--- start Material for this task ---

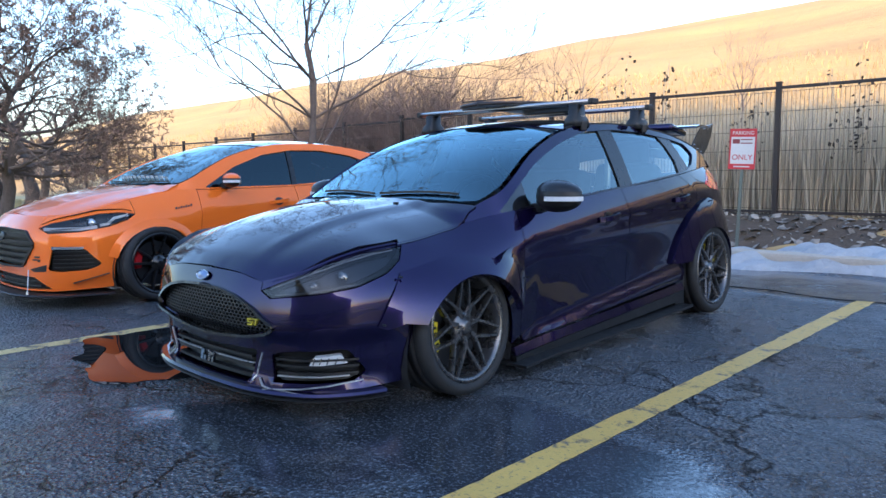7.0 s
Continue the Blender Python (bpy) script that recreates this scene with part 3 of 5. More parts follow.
def glass(name, tint, alpha_mix, rough=0.0, power=1.5, sheen=(1, 1, 1)):
    """Thin tinted glass: a clear coat-like mirror over what lies behind."""
    n = Nodes(name)
    t = n.tree
    out = t.nodes["Material Output"]
    tr = n.node("ShaderNodeBsdfTransparent", Color=(*tint, 1))
    gl = n.node("ShaderNodeBsdfGlossy", Color=(*sheen, 1), Roughness=rough)
    fr = n.node("ShaderNodeFresnel", IOR=1.55)
    mx = t.nodes.new("ShaderNodeMixShader")
    f = n.math("ADD", n.math("MULTIPLY", fr.outputs[0], power), alpha_mix)
    n.put(mx.inputs[0], n.math("MINIMUM", f, 1.0))
    n.put(mx.inputs[1], tr.outputs[0])
    n.put(mx.inputs[2], gl.outputs[0])
    n.put(out.inputs["Surface"], mx.outputs[0])
    return n.mat


PURPLE = car_paint("purple_metallic_paint", (0.008, 0.005, 0.036), (0.021, 0.012, 0.078), 0.75, 0.16)
ORANGE = car_paint("orange_paint", (0.9, 0.16, 0.012), (0.97, 0.22, 0.025), 0.05, 0.28)
BLACK = plain("black_plastic", (0.014, 0.014, 0.015), 0.45, 0, 0.2)
GLOSS = plain("gloss_black", (0.008, 0.008, 0.009), 0.08, Coat_Weight=1.0)
TRIM = plain("black_trim", (0.012, 0.012, 0.013), 0.3)
CABIN = plain("dark_cabin", (0.02, 0.02, 0.022), 0.8, 0, 0.3)
RUBBER = plain("tyre_rubber", (0.022, 0.022, 0.023), 0.75, 0, 0.3, 40)
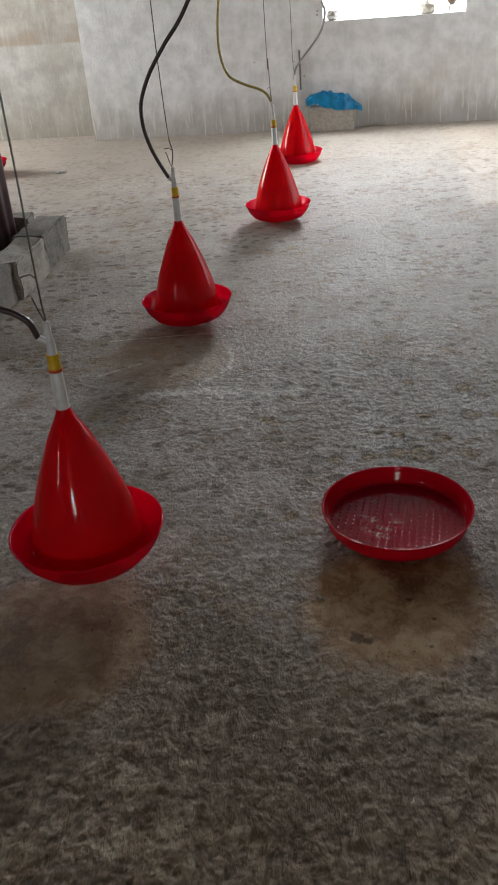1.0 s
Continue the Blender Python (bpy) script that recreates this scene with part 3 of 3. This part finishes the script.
# ---- block with the blue sheet by the far wall ----
# the block's sunlit look is put into this paler stone colour
b2 = tagged(link_mesh("cement_block", box(-0.192, -0.075, 0, 0.192, 0.075, 0.205, 0.008, 7, 0.005, 9), STONE), "cement block standing against the far wall, sunlit paleness in its colour", "block")
b2.matrix_world = pose(0.465, 8.245, -0.004, 0, 0, -5.2)
bag = bmesh.new()
NU, NV = 46, 26
grid = []
for j in range(NV + 1):
    row = []
    for i in range(NU + 1):
        u, v = i / NU * 2 - 1, j / NV * 2 - 1
        px = 0.478 + 0.235 * u + 0.02 * noise.noise(Vector((v * 3, 1.1, 0)))
        py = 8.235 + 0.095 * v + 0.02 * noise.noise(Vector((u * 4, 4.1, 0)))
        pz = 0.222 + 0.070 * (1 - abs(u) ** 2.2) * (1 - abs(v) ** 2.5) - 0.05 * u
        pz += 0.028 * noise.noise(Vector((u * 3.2 + v, v * 2.4, 2))) + 0.035 * abs(noise.noise(Vector((u * 6 - v * 3, v * 5, 6)))) - 0.02 * abs(noise.noise(Vector((u * 13, v * 9 + u * 4, 3))))
        drop = max(0.0, abs(u) - 0.80) * 0.10 + max(0.0, -v - 0.75) * 0.14
        row.append(bag.verts.new((px, py, max(0.206 - 4 * drop * 0.25, pz - drop))))
    grid.append(row)
for j in range(NV):
    for i in range(NU):
        bag.faces.new((grid[j][i], grid[j][i + 1], grid[j + 1][i + 1], grid[j + 1][i]))
bmesh.ops.solidify(bag, geom=bag.faces[:], thickness=0.004)
tagged(link_mesh("plastic_sheet", bag, BLUE), "crumpled bright blue polythene sheet on a block", "plastic sheet")

# short rod and a stick by the far wall
rod = tagged(link_mesh("rod", tube([ROOM @ Vector((0.205, -0.012, 0.33)), ROOM @ Vector((0.207, -0.013, 0.48)), ROOM @ Vector((0.204, -0.012, 0.64))], 0.008, 8), WIRE), "short rusty rod standing out of the far wall", "rod")
stick = tagged(link_mesh("stick", tube([Vector((0.74, 8.285, 0.016)), Vector((0.84, 8.275, 0.022)), Vector((0.93, 8.262, 0.016))], 0.010, 7), STONE), "short pale stick lying along the wall foot", "stick")


# ---- rubble on the sill, stones ----
def pebble(name, x, y, z, r, seed, mat, label, category, squash=0.7, group=""):
    bm = bmesh.new()
    bmesh.ops.create_icosphere(bm, subdivisions=2, radius=r)
    for v in bm.verts:
        v.co *= 1 + 0.45 * noise.noise(v.co / r * 1.1 + Vector((seed, 0, 0)))
        v.co.z *= squash
    ob = tagged(link_mesh(name, bm, mat, smooth=False), label, category, group)
    ob.matrix_world = pose(x, y, z + r * squash * 0.6, 0, 0, seed * 57)
    return ob


for k, (x, y, r) in enumerate(((0.141, 2.008, 0.0052), (0.150, 2.002, 0.0045), (0.391, 2.064, 0.003), (0.57, 2.2, 0.006), (-0.1, 1.75, 0.007), (0.05, 3.05, 0.006), (0.7, 2.75, 0.007))):
    pebble("pebble", x, y, 0.0, r, k + 1, STONE, "small pale stone chip on the cement floor", "pebble", 0.7, "loose stone chips")
pebble("stone", -1.69, 7.15, 0.0, 0.05, 11, WALL, "flat pale flake of mortar on the floor", "stone", 0.2)
pebble("mortar_lump", 0.50, 8.43, WZ0, 0.06, 21, WALL, "lump of mortar on the window sill", "mortar", 1.0, "mortar on the sill")
pebble("mortar_lump", 1.27, 8.36, WZ0, 0.065, 22, STONE, "broken lump of mortar on the window sill", "mortar", 1.0, "mortar on the sill")
leafy = tagged(new("dry_plant"), "dry brown seed head of a plant at the window sill", "plant")
leafy.location = (1.47, 8.35, WZ0)
part("stem", tube([Vector((-0.03, 0, -0.01)), Vector((-0.02, 0, 0.04)), Vector((0.0, 0, 0.08))], 0.006, 6), DRY_LEAF, leafy)
bm = bmesh.new()
bmesh.ops.create_icosphere(bm, subdivisions=3, radius=0.05)
for v in bm.verts:
    v.co = Vector((v.co.x * 0.9, v.co.y * 0.6, v.co.z * 1.3)) * (1 + 0.3 * noise.noise(v.co * 40))
    v.co.z += 0.12
part("head", bm, DRY_LEAF, leafy)
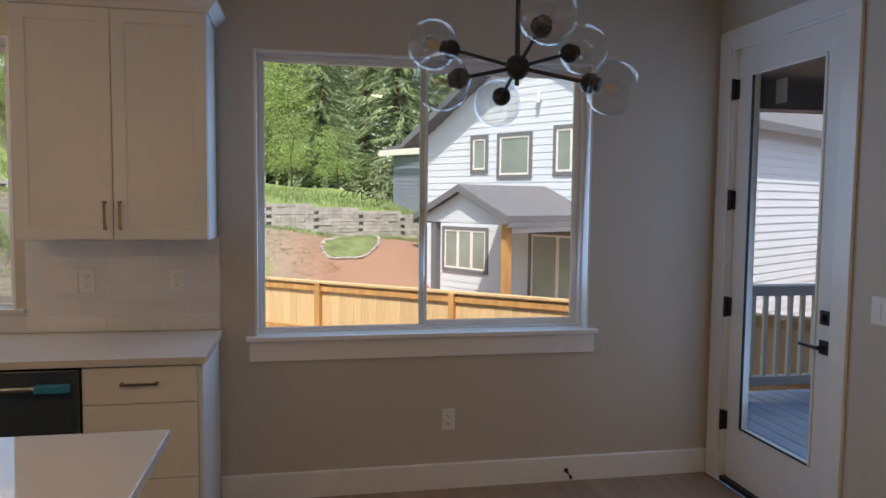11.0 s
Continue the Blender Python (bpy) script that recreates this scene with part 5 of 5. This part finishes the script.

--- end Material for this task ---

--- Objective ---
Write the listing out a second time exactly, dropping all images.

--- Output of the exercise ---
7.0 s
Continue the Blender Python (bpy) script that recreates this scene with part 3 of 5. More parts follow.
def glass(name, tint, alpha_mix, rough=0.0, power=1.5, sheen=(1, 1, 1)):
    """Thin tinted glass: a clear coat-like mirror over what lies behind."""
    n = Nodes(name)
    t = n.tree
    out = t.nodes["Material Output"]
    tr = n.node("ShaderNodeBsdfTransparent", Color=(*tint, 1))
    gl = n.node("ShaderNodeBsdfGlossy", Color=(*sheen, 1), Roughness=rough)
    fr = n.node("ShaderNodeFresnel", IOR=1.55)
    mx = t.nodes.new("ShaderNodeMixShader")
    f = n.math("ADD", n.math("MULTIPLY", fr.outputs[0], power), alpha_mix)
    n.put(mx.inputs[0], n.math("MINIMUM", f, 1.0))
    n.put(mx.inputs[1], tr.outputs[0])
    n.put(mx.inputs[2], gl.outputs[0])
    n.put(out.inputs["Surface"], mx.outputs[0])
    return n.mat


PURPLE = car_paint("purple_metallic_paint", (0.008, 0.005, 0.036), (0.021, 0.012, 0.078), 0.75, 0.16)
ORANGE = car_paint("orange_paint", (0.9, 0.16, 0.012), (0.97, 0.22, 0.025), 0.05, 0.28)
BLACK = plain("black_plastic", (0.014, 0.014, 0.015), 0.45, 0, 0.2)
GLOSS = plain("gloss_black", (0.008, 0.008, 0.009), 0.08, Coat_Weight=1.0)
TRIM = plain("black_trim", (0.012, 0.012, 0.013), 0.3)
CABIN = plain("dark_cabin", (0.02, 0.02, 0.022), 0.8, 0, 0.3)
RUBBER = plain("tyre_rubber", (0.022, 0.022, 0.023), 0.75, 0, 0.3, 40)
1.0 s
Continue the Blender Python (bpy) script that recreates this scene with part 3 of 3. This part finishes the script.
# ---- block with the blue sheet by the far wall ----
# the block's sunlit look is put into this paler stone colour
b2 = tagged(link_mesh("cement_block", box(-0.192, -0.075, 0, 0.192, 0.075, 0.205, 0.008, 7, 0.005, 9), STONE), "cement block standing against the far wall, sunlit paleness in its colour", "block")
b2.matrix_world = pose(0.465, 8.245, -0.004, 0, 0, -5.2)
bag = bmesh.new()
NU, NV = 46, 26
grid = []
for j in range(NV + 1):
    row = []
    for i in range(NU + 1):
        u, v = i / NU * 2 - 1, j / NV * 2 - 1
        px = 0.478 + 0.235 * u + 0.02 * noise.noise(Vector((v * 3, 1.1, 0)))
        py = 8.235 + 0.095 * v + 0.02 * noise.noise(Vector((u * 4, 4.1, 0)))
        pz = 0.222 + 0.070 * (1 - abs(u) ** 2.2) * (1 - abs(v) ** 2.5) - 0.05 * u
        pz += 0.028 * noise.noise(Vector((u * 3.2 + v, v * 2.4, 2))) + 0.035 * abs(noise.noise(Vector((u * 6 - v * 3, v * 5, 6)))) - 0.02 * abs(noise.noise(Vector((u * 13, v * 9 + u * 4, 3))))
        drop = max(0.0, abs(u) - 0.80) * 0.10 + max(0.0, -v - 0.75) * 0.14
        row.append(bag.verts.new((px, py, max(0.206 - 4 * drop * 0.25, pz - drop))))
    grid.append(row)
for j in range(NV):
    for i in range(NU):
        bag.faces.new((grid[j][i], grid[j][i + 1], grid[j + 1][i + 1], grid[j + 1][i]))
bmesh.ops.solidify(bag, geom=bag.faces[:], thickness=0.004)
tagged(link_mesh("plastic_sheet", bag, BLUE), "crumpled bright blue polythene sheet on a block", "plastic sheet")

# short rod and a stick by the far wall
rod = tagged(link_mesh("rod", tube([ROOM @ Vector((0.205, -0.012, 0.33)), ROOM @ Vector((0.207, -0.013, 0.48)), ROOM @ Vector((0.204, -0.012, 0.64))], 0.008, 8), WIRE), "short rusty rod standing out of the far wall", "rod")
stick = tagged(link_mesh("stick", tube([Vector((0.74, 8.285, 0.016)), Vector((0.84, 8.275, 0.022)), Vector((0.93, 8.262, 0.016))], 0.010, 7), STONE), "short pale stick lying along the wall foot", "stick")


# ---- rubble on the sill, stones ----
def pebble(name, x, y, z, r, seed, mat, label, category, squash=0.7, group=""):
    bm = bmesh.new()
    bmesh.ops.create_icosphere(bm, subdivisions=2, radius=r)
    for v in bm.verts:
        v.co *= 1 + 0.45 * noise.noise(v.co / r * 1.1 + Vector((seed, 0, 0)))
        v.co.z *= squash
    ob = tagged(link_mesh(name, bm, mat, smooth=False), label, category, group)
    ob.matrix_world = pose(x, y, z + r * squash * 0.6, 0, 0, seed * 57)
    return ob


for k, (x, y, r) in enumerate(((0.141, 2.008, 0.0052), (0.150, 2.002, 0.0045), (0.391, 2.064, 0.003), (0.57, 2.2, 0.006), (-0.1, 1.75, 0.007), (0.05, 3.05, 0.006), (0.7, 2.75, 0.007))):
    pebble("pebble", x, y, 0.0, r, k + 1, STONE, "small pale stone chip on the cement floor", "pebble", 0.7, "loose stone chips")
pebble("stone", -1.69, 7.15, 0.0, 0.05, 11, WALL, "flat pale flake of mortar on the floor", "stone", 0.2)
pebble("mortar_lump", 0.50, 8.43, WZ0, 0.06, 21, WALL, "lump of mortar on the window sill", "mortar", 1.0, "mortar on the sill")
pebble("mortar_lump", 1.27, 8.36, WZ0, 0.065, 22, STONE, "broken lump of mortar on the window sill", "mortar", 1.0, "mortar on the sill")
leafy = tagged(new("dry_plant"), "dry brown seed head of a plant at the window sill", "plant")
leafy.location = (1.47, 8.35, WZ0)
part("stem", tube([Vector((-0.03, 0, -0.01)), Vector((-0.02, 0, 0.04)), Vector((0.0, 0, 0.08))], 0.006, 6), DRY_LEAF, leafy)
bm = bmesh.new()
bmesh.ops.create_icosphere(bm, subdivisions=3, radius=0.05)
for v in bm.verts:
    v.co = Vector((v.co.x * 0.9, v.co.y * 0.6, v.co.z * 1.3)) * (1 + 0.3 * noise.noise(v.co * 40))
    v.co.z += 0.12
part("head", bm, DRY_LEAF, leafy)
11.0 s
Continue the Blender Python (bpy) script that recreates this scene with part 5 of 5. This part finishes the script.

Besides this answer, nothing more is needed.